• _THE REQUEST_: Go through the data below and copy it exactly, skipping every picture.

◇ ◇ ◇

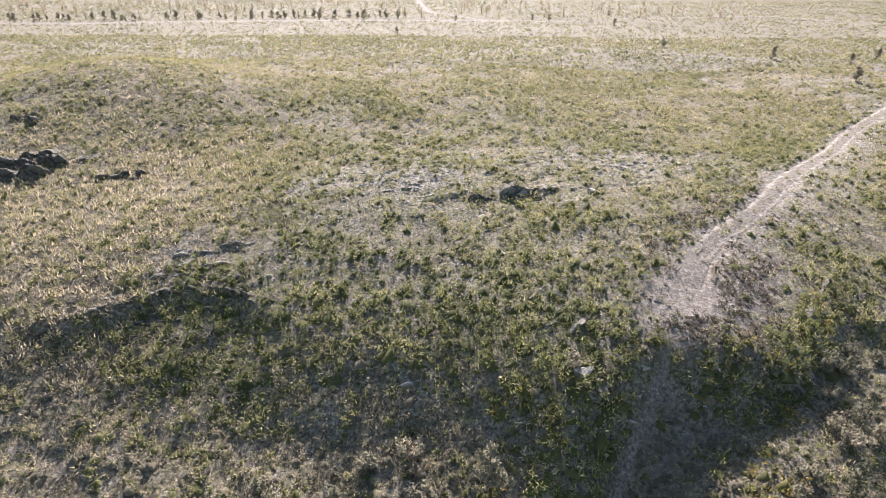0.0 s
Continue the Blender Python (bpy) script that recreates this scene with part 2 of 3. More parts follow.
LANDFORMS = [  # x, y, radius, height of each swell (+) or hollow (-)
    (-70, -25, 40, -1.31), (6, -21, 16, 2.33), (-50, 35, 16, 1.34), (40, 19, 26, -2.37), (-34, 11, 16, -2.24),
    (46, -29, 16, -1.48), (30, -61, 16, 1.70), (-58, 3, 16, -1.79), (-10, 19, 16, -1.45), (27, 45, 26, -1.28),
    (14, 19, 16, -1.17), (-58, 43, 16, 3.07), (-34, -69, 16, -1.64), (46, -13, 16, -1.22), (-30, 75, 40, 1.19),
    (-50, -37, 16, -0.59), (-74, -5, 16, -1.18), (30, -53, 16, 1.40), (-18, -45, 16, 1.02), (38, 67, 16, -0.99),
    (53, 84, 26, 0.80), (14, -29, 16, 0.54),
]


def hill(x, y):
    """The height of the hillside: a broad ridge that falls off to both sides."""
    y = np.where(y > 380, 380 + 60 * (1 - np.exp(-(np.maximum(y, 380) - 380) / 60)), y)
    y = np.where(y < -120, -120 - 60 * (1 - np.exp((np.minimum(y, -120) + 120) / 60)), y)
    z = 0.1272 + 0.1082 * y + -0.3163 * soft_ramp(y - 5, 6) + -0.0937 * soft_ramp(-12 - y, 6) + 0.0826 * soft_ramp(-48 - y, 5)
    for cx, cy, r, amp in LANDFORMS:
        z = z + amp * np.exp(-((x - cx) ** 2 + (y - cy) ** 2) / r ** 2)
    return z + banks(x, y)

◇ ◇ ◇

• _ANSWER TO THIS TASK_:
0.0 s
Continue the Blender Python (bpy) script that recreates this scene with part 2 of 3. More parts follow.
LANDFORMS = [  # x, y, radius, height of each swell (+) or hollow (-)
    (-70, -25, 40, -1.31), (6, -21, 16, 2.33), (-50, 35, 16, 1.34), (40, 19, 26, -2.37), (-34, 11, 16, -2.24),
    (46, -29, 16, -1.48), (30, -61, 16, 1.70), (-58, 3, 16, -1.79), (-10, 19, 16, -1.45), (27, 45, 26, -1.28),
    (14, 19, 16, -1.17), (-58, 43, 16, 3.07), (-34, -69, 16, -1.64), (46, -13, 16, -1.22), (-30, 75, 40, 1.19),
    (-50, -37, 16, -0.59), (-74, -5, 16, -1.18), (30, -53, 16, 1.40), (-18, -45, 16, 1.02), (38, 67, 16, -0.99),
    (53, 84, 26, 0.80), (14, -29, 16, 0.54),
]


def hill(x, y):
    """The height of the hillside: a broad ridge that falls off to both sides."""
    y = np.where(y > 380, 380 + 60 * (1 - np.exp(-(np.maximum(y, 380) - 380) / 60)), y)
    y = np.where(y < -120, -120 - 60 * (1 - np.exp((np.minimum(y, -120) + 120) / 60)), y)
    z = 0.1272 + 0.1082 * y + -0.3163 * soft_ramp(y - 5, 6) + -0.0937 * soft_ramp(-12 - y, 6) + 0.0826 * soft_ramp(-48 - y, 5)
    for cx, cy, r, amp in LANDFORMS:
        z = z + amp * np.exp(-((x - cx) ** 2 + (y - cy) ** 2) / r ** 2)
    return z + banks(x, y)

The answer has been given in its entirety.